Офицеры, выстроенные во дворе резиденции аги янычар, чтобы поставить свои подписи на документе и принести присягу верности султану, сделали это с показным энтузиазмом после нескольких мгновений зловещей тишины. Едва первое реорганизованное подразделение приступило к учениям, как среди янычар начало зреть восстание, которое сложно было не предвидеть с самого начала. К солдатам готовы были присоединиться многие офицеры из тех, что поставили подписи под указом. Если мятеж не вспыхнул сразу, то лишь потому, что по янычарской традиции всякое восстание начиналось с переворачивания котлов.
Прошел месяц. В ночь на 15 июня 1826 года, за три дня до того, как войска по приказу султана должны были пройти перед ним, одетые в форму западного образца и маршируя на европейский манер, заговорщики начали объединяться в группы по два-три человека и направляться на Ипподром. Из казарм притащили котлы и сложили их в кучу. Утром с Ипподрома хлынула огромная толпа, янычары растеклись по улицам, требуя кровавого возмездия. Великому визирю передали, что солдаты отказываются выполнять «упражнения неверных» и требуют обезглавить причастных к составлению указа (похоже, уже одно лишь зрелище сооруженной из котлов пирамиды вселило в бунтовщиков полную уверенность в победе). В ответ глава правительства сказал только, что Аллах их покарает.

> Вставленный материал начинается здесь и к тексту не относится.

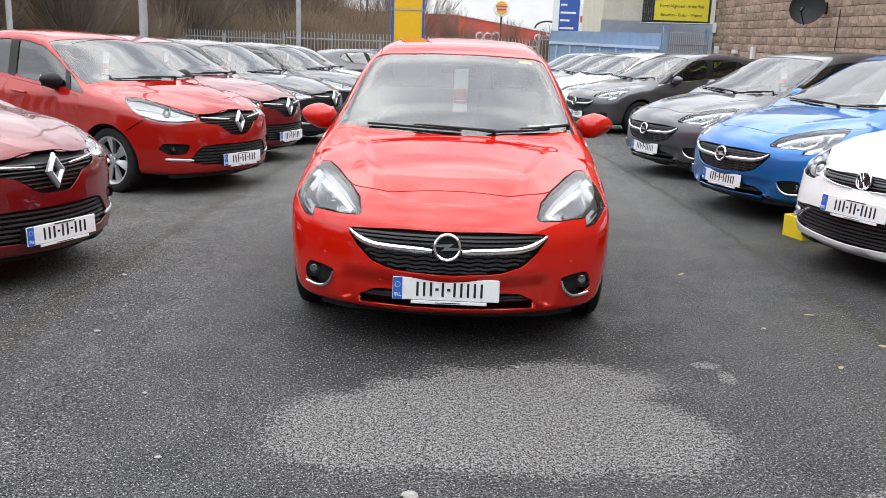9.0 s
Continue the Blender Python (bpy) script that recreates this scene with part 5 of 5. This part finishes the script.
# crate under the white car's nose and litter on the asphalt
cr = empty("plastic_crate", pose(2.80, 2.28, gz(2.8, 2.3), 0, 0, 20), "small bright yellow plastic crate on the asphalt", "crate")
part("base", box((-0.15, -0.12, 0.0), (0.15, 0.12, 0.015)), CRATE, cr)
for lo, hi in (((-0.15, -0.12, 0.015), (0.15, -0.105, 0.17)), ((-0.15, 0.105, 0.015), (0.15, 0.12, 0.17)), ((-0.15, -0.104, 0.015), (-0.135, 0.104, 0.17)), ((0.135, -0.104, 0.015), (0.15, 0.104, 0.17))):
    part("side", box(lo, hi, bevel=0.003, seg=1), CRATE, cr)
part("rim", box((-0.165, -0.135, 0.17), (0.165, -0.10, 0.185), bevel=0.003, seg=1), CRATE, cr)
STONE = mat("pale_stone", (0.30, 0.29, 0.27), 0.8, var=0.2, vscale=20, bump=0.4)
LEAF = mat("dead_leaf", (0.32, 0.26, 0.13), 0.8, var=0.25, vscale=20)
for i, (x, y, r) in enumerate(((-0.05, -2.19, 0.021), (-1.71, -0.69, 0.012), (-1.2, -1.45, 0.008), (0.35, -0.95, 0.007), (-0.95, -2.0, 0.009), (1.7, -0.2, 0.009), (-2.0, 0.4, 0.010))):
    bm = bmesh.new()
    bmesh.ops.create_icosphere(bm, subdivisions=2, radius=r)
    for v in bm.verts:
        v.co = Vector((v.co.x * 1.5, v.co.y, v.co.z * 0.6)) * (1 + 0.35 * noise.noise(v.co * 60 + Vector((i, 0, 0))))
    o = part("pebble", bm, STONE, None, "small pale stone lying on the asphalt")
    o.location = (x, y, gz(x, y) + r * 0.45)
    tagged(o, category="stone", group="pebbles")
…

Махмуду постоянно докладывали о развитии событий, и вскоре он вернулся из летнего дворца на Босфоре в Топкапы, где его встретили паши и улема, в один голос кричавшие: «Победа или смерть!» Махмуд собственноручно развернул знамя Пророка, меж тем как по всей столице, вплоть до Перы и Ускюдара, были разосланы глашатаи, сообщавшие народу, что султан призывает всех подданных оказать ему помощь. Впрочем, это было уже излишне. В первом дворе дворца едва не вспыхнул бунт, когда очередные добровольцы обнаружили, что все оружие уже было роздано ученикам медресе.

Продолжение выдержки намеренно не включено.